ВОЛКОВ: Натан Мильштейн уверял меня не без некоторого ехидства, что Ростропович обожает всех подряд обнимать и называть «голубчик» только лишь потому, что не помнит, как кого зовут.
СПИВАКОВ: Я еще в годы своих ранних гастролей не задумываясь выполнял поручения Ростроповича, которые могли мне стоить серьезных неприятностей в Советском Союзе. У него в Москве оставалась сестра Вероника, которой он помогал. Естественно, пути возможной помощи были очень ограничены «железным занавесом». Он мог оказывать ей поддержку только через верных людей, готовых рисковать, и одним из таких верных людей был я. Когда он вернулся в Москву, он принес нам с Сати в дом икону, и я с глубоким смыслом принял этот подарок.
Мы часто вместе выступали, это были незабываемые минуты обучения, дружбы. Но были и минуты, когда он меня сильно ранил. Например, когда я из-за принципиальных разногласий порвал все контакты с оркестром Плетнева, Ростропович, зная это, согласился сделать с Российским национальным оркестром запись вместо меня. Мне казалось, что наша духовная связка прочней, у меня были основания так полагать…
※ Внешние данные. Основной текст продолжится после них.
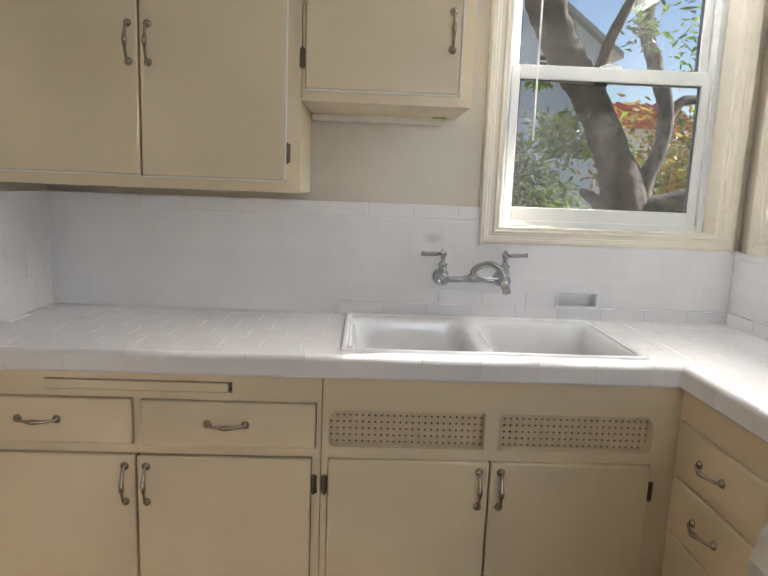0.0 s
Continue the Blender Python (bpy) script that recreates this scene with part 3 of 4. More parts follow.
splash_w = single("backsplash_west", box(B(), WEST - 0.002, WEST + 0.0105, EDGE_Y + 0.004, TILE_N + 0.003, TOP, 1.290), M_GROUT, "white glazed tile return beside the hall doorway", "backsplash", "structure")
for r in tile_field(EDGE_Y + 0.006, TILE_N - 0.001, TOP + 0.002, 1.290, start=0.02):
    piece("tile", splash_w, WEST + 0.0055, WEST + 0.011, r[0], r[1], r[2], r[3], M_TILE)
splash_e = single("backsplash_east", box(B(), TILE_E + 0.0004, EAST + 0.001, 1.795, TILE_N + 0.003, TOP, W_CAS - 0.003), M_GROUT, "white glazed tile backsplash below the side window", "backsplash", "structure")
for r in tile_field(1.8145, TILE_N - 0.001, W_CAS - 0.030 - 0.217, W_CAS - 0.030, start=0.05):
    piece("tile", splash_e, TILE_E, TILE_E + 0.006, r[0], r[1], r[2], r[3], M_TILE)
v = 1.8145
while v < TILE_N - 0.03:
    e = min(v + 0.1525, TILE_N - 0.001)
    piece("cap_tile", splash_e, TILE_E - 0.0015, EAST - 0.001, v, e - 0.001, W_CAS - 0.029, W_CAS - 0.001, M_TILE, 0.003)
    if e < LEDGE_Y + 0.01:
        piece("ledge_tile", splash_e, TILE_E - 0.014, TILE_E + 0.002, v, e - 0.0006, TOP - 0.004, 0.955, M_TILE, 0.0015)
    v = e
for z0, z1 in ((TOP + 0.001, 0.985), (0.987, 1.085), (1.087, W_CAS - 0.001)):
    piece("end_tile", splash_e, TILE_E - 0.001, EAST + 0.001, 1.784, 1.8133, z0 - 0.001, z1 + 0.0005, M_TILE, 0.004)

dish = thing("soap_dish", (0.73, TILE_N, SOAP[2]), "white ceramic soap dish recessed into the wall tile", "soap dish")
fr = B()
sx0, sx1, sz0, sz1 = SOAP
for a in ((sx0, sx1, sz1 - 0.010, sz1), (sx0, sx1, sz0, sz0 + 0.008), (sx0, sx0 + 0.010, sz0 + 0.008, sz1 - 0.010), (sx1 - 0.010, sx1, sz0 + 0.008, sz1 - 0.010)):
    box(fr, a[0], a[1], TILE_N - 0.007, TILE_N + 0.012, a[2], a[3], 0.003)
part("rim", fr, M_PORC, dish)
bowl = B()
y1 = TILE_N + 0.042
box(bowl, sx0 + 0.001, sx1 - 0.001, y1, y1 + 0.006, sz0 + 0.001, sz1 - 0.001)
box(bowl, sx0 + 0.004, sx0 + 0.010, TILE_N + 0.010, y1, sz0 + 0.004, sz1 - 0.004)
box(bowl, sx1 - 0.010, sx1 - 0.004, TILE_N + 0.010, y1, sz0 + 0.004, sz1 - 0.004)
box(bowl, sx0 + 0.010, sx1 - 0.010, TILE_N + 0.010, y1, sz1 - 0.010, sz1 - 0.004)
box(bowl, sx0 + 0.010, sx1 - 0.010, TILE_N + 0.010, y1, sz0 + 0.003, sz0 + 0.008)
part("recess", bowl, M_PORC, dish)


# ---- sink ----
def ring(x0, x1, y0, y1, r, z, n=6, mid=0):
    out = []
    for cx, cy, a0 in ((x1 - r, y1 - r, 0), (x0 + r, y1 - r, 90), (x0 + r, y0 + r, 180), (x1 - r, y0 + r, 270)):
        for k in range(n + 1):
            a = radians(a0 + 90 * k / n)
            out.append((cx + r * math.cos(a), cy + r * math.sin(a), z))
    if mid:
        full = []
        for i, p in enumerate(out):
            full.append(p)
            if i % (n + 1) == n:
                q = out[(i + 1) % len(out)]
                full += [tuple(a + (b - a) * k / (mid + 1) for a, b in zip(p, q)) for k in range(1, mid + 1)]
        out = full
    return out


sink = thing("sink", (0.345, 2.47, TOP), "white porcelain double-bowl sink set into the tile counter", "sink")
BOWLS = ((-0.045, 0.319, 2.247, 2.670), (0.371, 0.735, 2.247, 2.670))


def saddle(p):
    """Lowers the wall between the bowls in its middle."""
    s = max(0.0, min(1.0, 1.5 - abs(p[0] - 0.345) / 0.05))
    t = max(0.0, min(1.0, (p[1] - 2.243) / 0.07, (2.690 - p[1]) / 0.08))
    s, t = s * s * (3 - 2 * s), t * t * (3 - 2 * t)
    return (p[0], p[1], p[2] - 0.024 * s * t * (1 if p[2] > TOP - 0.05 else 0))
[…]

Говорят, река времени уносит все. Ростропович для меня – колоссальный пример служения искусству, выдающийся музыкант, одна из центральных фигур, цементирующих и русское, и мировое искусство. Он здоровался с Прокофьевым и Шостаковичем, он обнял меня. А я в свою очередь обниму духовного преемника. Так создается поле культуры, в котором время имеет протяженность и бесконечность.
Евгений Мравинский. «Этот не испортит»
СПИВАКОВ: По счастливому совпадению, ассистентом у нашего с тобой профессора Шера был Виктор Семенович Либерман, который одновременно был концертмейстером в оркестре Мравинского. Либерман меня буквально заставлял посещать репетиции Мравинского, за что я теперь ему безмерно благодарен. Эти детские воспоминания озарили всю мою последующую жизнь.
ВОЛКОВ: Притом что Мравинский никого не допускал на свои репетиции. Тот факт, что Либерман для тебя устроил такие посещения, – это, по-моему, одно из немногих исключений.